▶ Given exercise
Gather, from the listing beneath this task, every line holding the string "Vector".

▶ Dataset excerpt
— start —

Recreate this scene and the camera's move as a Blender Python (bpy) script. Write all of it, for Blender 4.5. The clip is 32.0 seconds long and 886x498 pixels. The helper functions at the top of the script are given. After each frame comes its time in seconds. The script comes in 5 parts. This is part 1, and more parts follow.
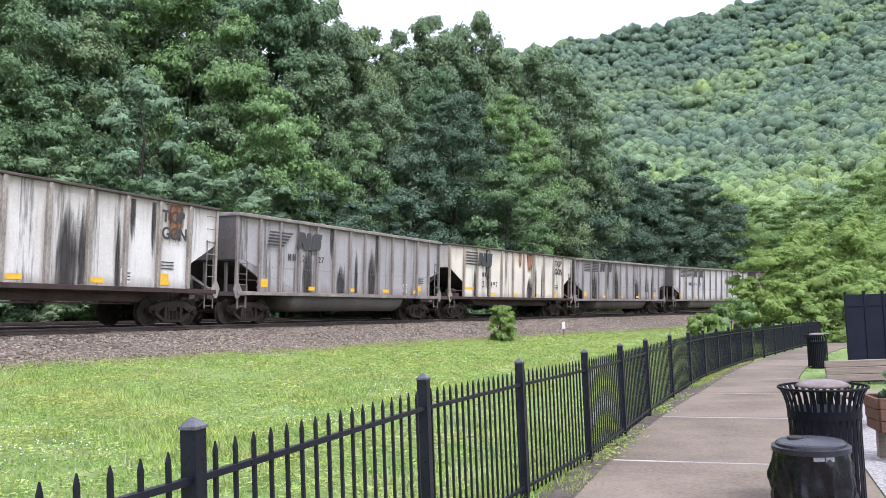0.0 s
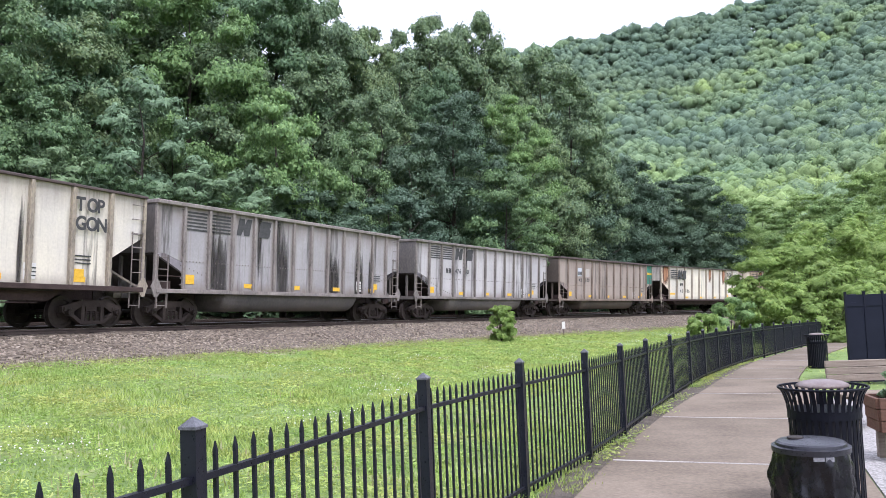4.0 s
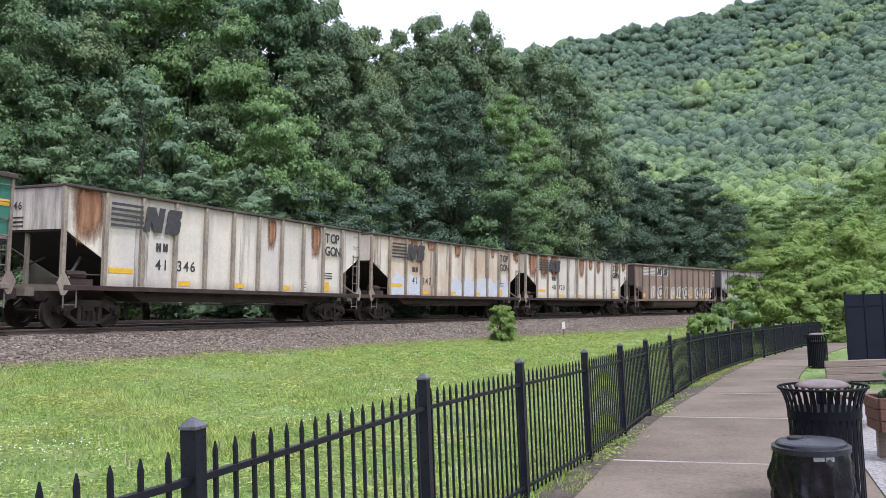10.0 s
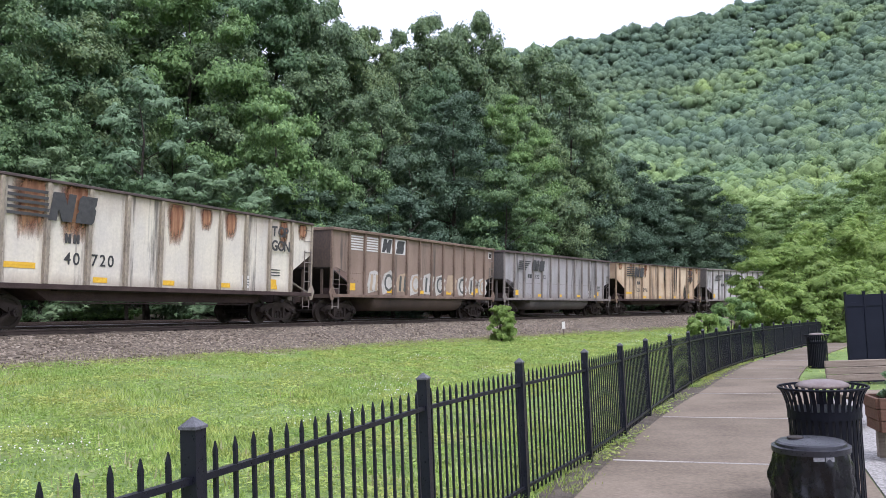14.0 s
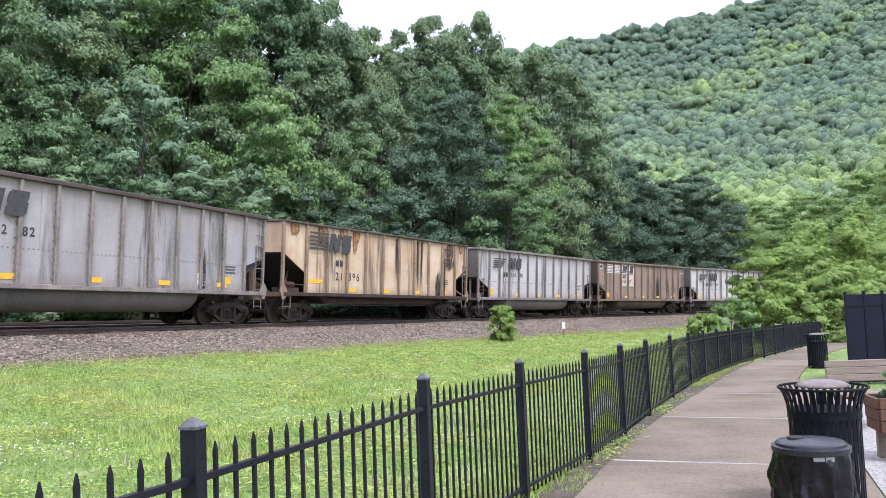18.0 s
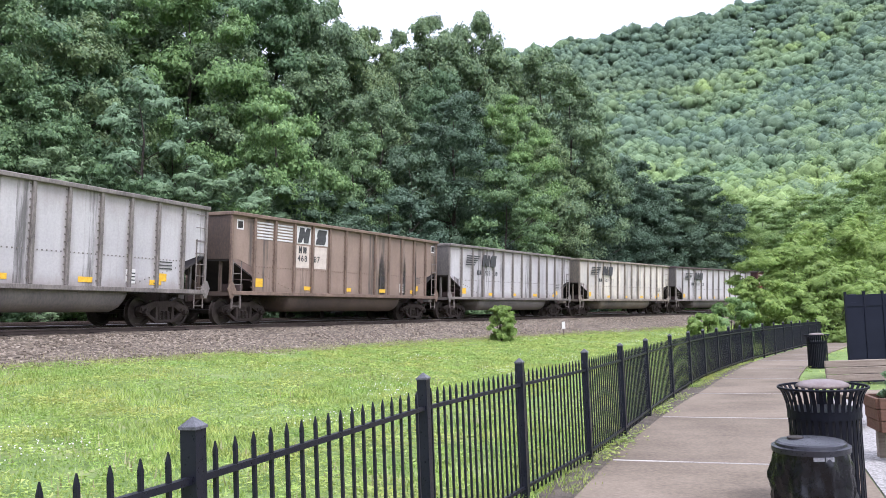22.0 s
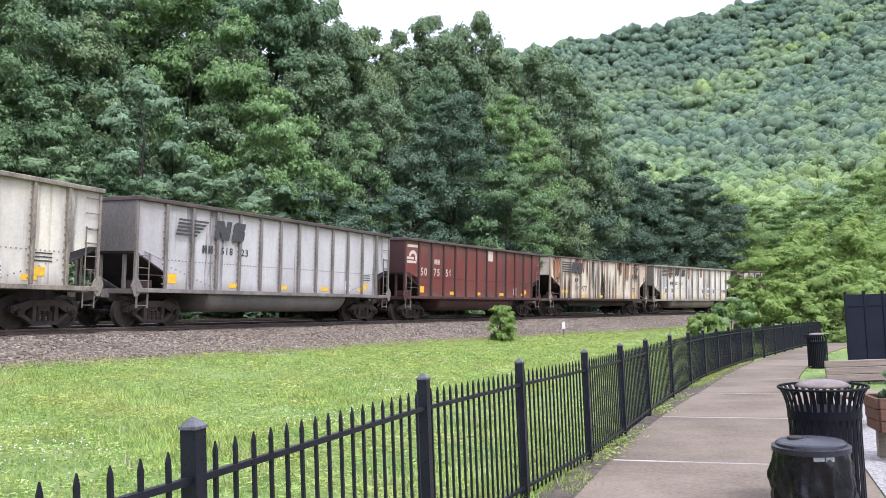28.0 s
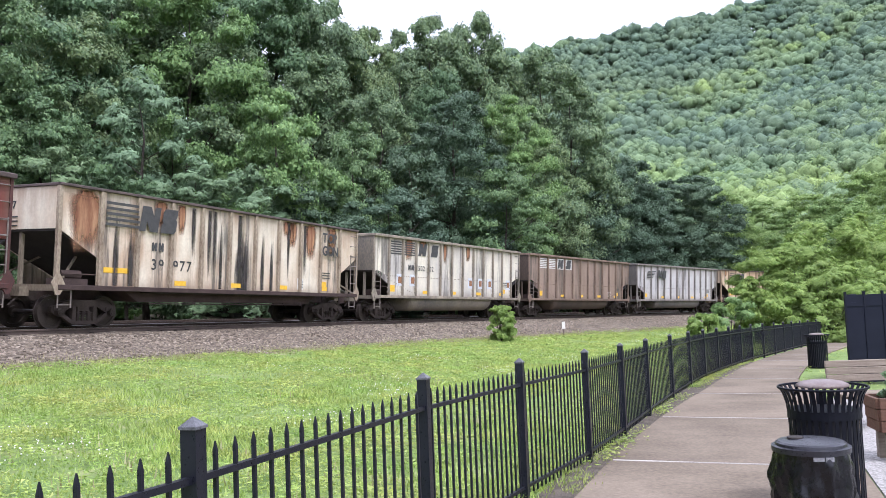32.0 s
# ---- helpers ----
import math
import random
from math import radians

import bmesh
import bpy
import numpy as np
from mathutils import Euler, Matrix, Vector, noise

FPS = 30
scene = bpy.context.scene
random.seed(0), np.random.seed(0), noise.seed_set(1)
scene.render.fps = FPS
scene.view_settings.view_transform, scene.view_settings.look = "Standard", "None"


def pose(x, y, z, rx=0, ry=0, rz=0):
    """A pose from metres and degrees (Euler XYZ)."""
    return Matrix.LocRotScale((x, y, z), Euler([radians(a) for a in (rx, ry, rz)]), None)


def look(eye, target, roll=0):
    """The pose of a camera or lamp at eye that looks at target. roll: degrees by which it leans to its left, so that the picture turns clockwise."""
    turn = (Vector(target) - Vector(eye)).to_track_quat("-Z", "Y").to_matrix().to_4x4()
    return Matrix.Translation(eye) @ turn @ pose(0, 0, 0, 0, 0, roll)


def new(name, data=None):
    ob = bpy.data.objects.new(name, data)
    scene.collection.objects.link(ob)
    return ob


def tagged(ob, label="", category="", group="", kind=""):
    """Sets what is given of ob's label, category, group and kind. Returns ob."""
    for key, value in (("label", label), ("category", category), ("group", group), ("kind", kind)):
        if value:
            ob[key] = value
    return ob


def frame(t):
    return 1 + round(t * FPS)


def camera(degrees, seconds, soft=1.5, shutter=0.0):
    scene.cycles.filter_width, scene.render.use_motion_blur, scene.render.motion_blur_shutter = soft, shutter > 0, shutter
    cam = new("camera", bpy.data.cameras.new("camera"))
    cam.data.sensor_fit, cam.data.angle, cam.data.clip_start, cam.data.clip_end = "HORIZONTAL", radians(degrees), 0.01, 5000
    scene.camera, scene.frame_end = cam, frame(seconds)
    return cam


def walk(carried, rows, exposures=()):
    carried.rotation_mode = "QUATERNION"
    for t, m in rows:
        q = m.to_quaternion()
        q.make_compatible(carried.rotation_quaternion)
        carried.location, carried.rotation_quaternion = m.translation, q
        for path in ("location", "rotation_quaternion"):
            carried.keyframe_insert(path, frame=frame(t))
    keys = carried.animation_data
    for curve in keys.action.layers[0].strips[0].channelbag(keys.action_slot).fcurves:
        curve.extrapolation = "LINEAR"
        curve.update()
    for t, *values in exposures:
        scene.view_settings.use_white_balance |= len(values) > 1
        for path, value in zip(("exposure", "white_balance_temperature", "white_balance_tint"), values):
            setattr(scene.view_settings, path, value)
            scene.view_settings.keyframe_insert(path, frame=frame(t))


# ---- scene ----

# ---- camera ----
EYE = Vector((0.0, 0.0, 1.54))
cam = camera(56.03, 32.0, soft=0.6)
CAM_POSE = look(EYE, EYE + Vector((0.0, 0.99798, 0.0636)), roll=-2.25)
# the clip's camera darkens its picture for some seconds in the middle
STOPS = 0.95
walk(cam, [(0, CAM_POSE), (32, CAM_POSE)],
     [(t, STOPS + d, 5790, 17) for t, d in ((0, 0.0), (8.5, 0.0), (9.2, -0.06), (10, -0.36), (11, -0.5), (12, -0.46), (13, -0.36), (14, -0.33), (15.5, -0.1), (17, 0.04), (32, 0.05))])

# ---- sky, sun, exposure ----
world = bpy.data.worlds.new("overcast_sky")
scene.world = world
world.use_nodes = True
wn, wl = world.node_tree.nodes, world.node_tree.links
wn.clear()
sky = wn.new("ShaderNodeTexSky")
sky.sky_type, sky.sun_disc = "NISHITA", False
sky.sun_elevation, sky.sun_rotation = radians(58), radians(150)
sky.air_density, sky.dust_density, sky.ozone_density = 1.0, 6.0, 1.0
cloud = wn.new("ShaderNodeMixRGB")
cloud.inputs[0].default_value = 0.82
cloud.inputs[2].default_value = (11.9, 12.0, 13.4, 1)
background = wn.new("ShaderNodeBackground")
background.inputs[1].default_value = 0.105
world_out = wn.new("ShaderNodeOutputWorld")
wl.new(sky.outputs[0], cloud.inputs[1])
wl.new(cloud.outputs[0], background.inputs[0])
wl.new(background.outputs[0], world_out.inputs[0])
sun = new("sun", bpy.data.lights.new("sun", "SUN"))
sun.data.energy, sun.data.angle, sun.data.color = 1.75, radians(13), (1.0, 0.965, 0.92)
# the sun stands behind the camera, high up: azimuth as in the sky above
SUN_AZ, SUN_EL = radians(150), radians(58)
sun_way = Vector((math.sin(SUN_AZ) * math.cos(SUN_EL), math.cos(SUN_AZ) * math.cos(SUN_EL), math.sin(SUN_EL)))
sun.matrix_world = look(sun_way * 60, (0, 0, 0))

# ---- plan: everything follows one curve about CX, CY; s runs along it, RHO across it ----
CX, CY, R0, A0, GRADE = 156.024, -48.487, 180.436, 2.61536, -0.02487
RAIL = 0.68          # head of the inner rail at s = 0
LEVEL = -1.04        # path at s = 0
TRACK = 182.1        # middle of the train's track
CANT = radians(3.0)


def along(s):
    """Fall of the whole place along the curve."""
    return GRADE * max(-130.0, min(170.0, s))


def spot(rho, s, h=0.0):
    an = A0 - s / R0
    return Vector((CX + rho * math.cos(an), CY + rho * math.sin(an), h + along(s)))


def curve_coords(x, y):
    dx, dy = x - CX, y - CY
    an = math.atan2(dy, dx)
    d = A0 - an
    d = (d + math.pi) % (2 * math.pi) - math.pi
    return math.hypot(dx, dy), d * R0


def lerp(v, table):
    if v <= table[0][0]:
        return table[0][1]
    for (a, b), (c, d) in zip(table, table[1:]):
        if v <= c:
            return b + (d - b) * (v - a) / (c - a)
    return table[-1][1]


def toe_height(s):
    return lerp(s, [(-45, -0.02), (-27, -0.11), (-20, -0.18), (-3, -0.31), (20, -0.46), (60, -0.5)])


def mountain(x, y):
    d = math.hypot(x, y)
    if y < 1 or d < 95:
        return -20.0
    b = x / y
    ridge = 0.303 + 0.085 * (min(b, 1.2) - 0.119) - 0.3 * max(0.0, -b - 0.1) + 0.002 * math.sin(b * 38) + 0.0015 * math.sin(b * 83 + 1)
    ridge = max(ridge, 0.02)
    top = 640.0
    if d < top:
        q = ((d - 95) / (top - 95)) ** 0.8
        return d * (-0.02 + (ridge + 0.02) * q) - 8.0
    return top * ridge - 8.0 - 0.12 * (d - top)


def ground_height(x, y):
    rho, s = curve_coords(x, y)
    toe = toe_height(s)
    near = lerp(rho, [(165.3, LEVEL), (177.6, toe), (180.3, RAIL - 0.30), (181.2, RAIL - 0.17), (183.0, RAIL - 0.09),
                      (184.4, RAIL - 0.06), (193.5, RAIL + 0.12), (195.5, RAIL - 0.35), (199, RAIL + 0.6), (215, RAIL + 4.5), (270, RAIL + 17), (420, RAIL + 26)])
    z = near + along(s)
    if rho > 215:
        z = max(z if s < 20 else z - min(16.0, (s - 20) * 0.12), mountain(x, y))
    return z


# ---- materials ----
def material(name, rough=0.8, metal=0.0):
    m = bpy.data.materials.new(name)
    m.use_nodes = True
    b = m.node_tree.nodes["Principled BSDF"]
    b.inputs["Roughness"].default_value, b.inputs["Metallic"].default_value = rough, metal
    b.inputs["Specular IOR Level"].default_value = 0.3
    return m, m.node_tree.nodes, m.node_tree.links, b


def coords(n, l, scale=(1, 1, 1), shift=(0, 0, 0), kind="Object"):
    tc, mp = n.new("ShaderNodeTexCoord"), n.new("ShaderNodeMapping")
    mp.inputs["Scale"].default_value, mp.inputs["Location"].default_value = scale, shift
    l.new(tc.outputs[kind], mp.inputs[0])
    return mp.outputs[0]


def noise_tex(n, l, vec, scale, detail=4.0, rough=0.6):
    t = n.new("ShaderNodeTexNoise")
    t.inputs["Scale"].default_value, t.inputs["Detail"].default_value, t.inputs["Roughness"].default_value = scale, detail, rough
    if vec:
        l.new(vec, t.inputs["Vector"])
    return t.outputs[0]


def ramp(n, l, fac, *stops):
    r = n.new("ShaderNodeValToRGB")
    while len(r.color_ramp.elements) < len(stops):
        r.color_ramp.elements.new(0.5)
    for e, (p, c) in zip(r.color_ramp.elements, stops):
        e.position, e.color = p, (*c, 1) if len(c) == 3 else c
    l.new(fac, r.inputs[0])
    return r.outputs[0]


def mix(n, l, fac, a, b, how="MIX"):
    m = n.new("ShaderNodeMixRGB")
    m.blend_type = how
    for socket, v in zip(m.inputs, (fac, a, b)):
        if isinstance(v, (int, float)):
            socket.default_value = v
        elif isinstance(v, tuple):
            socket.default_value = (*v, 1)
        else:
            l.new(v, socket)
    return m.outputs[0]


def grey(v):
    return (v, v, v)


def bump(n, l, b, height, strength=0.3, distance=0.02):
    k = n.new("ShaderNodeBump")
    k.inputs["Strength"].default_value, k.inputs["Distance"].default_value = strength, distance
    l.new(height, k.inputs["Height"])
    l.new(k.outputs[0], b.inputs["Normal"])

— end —

▶ Solved problem
from mathutils import Euler, Matrix, Vector, noise
    turn = (Vector(target) - Vector(eye)).to_track_quat("-Z", "Y").to_matrix().to_4x4()
EYE = Vector((0.0, 0.0, 1.54))
CAM_POSE = look(EYE, EYE + Vector((0.0, 0.99798, 0.0636)), roll=-2.25)
sun_way = Vector((math.sin(SUN_AZ) * math.cos(SUN_EL), math.cos(SUN_AZ) * math.cos(SUN_EL), math.sin(SUN_EL)))
    return Vector((CX + rho * math.cos(an), CY + rho * math.sin(an), h + along(s)))
        l.new(vec, t.inputs["Vector"])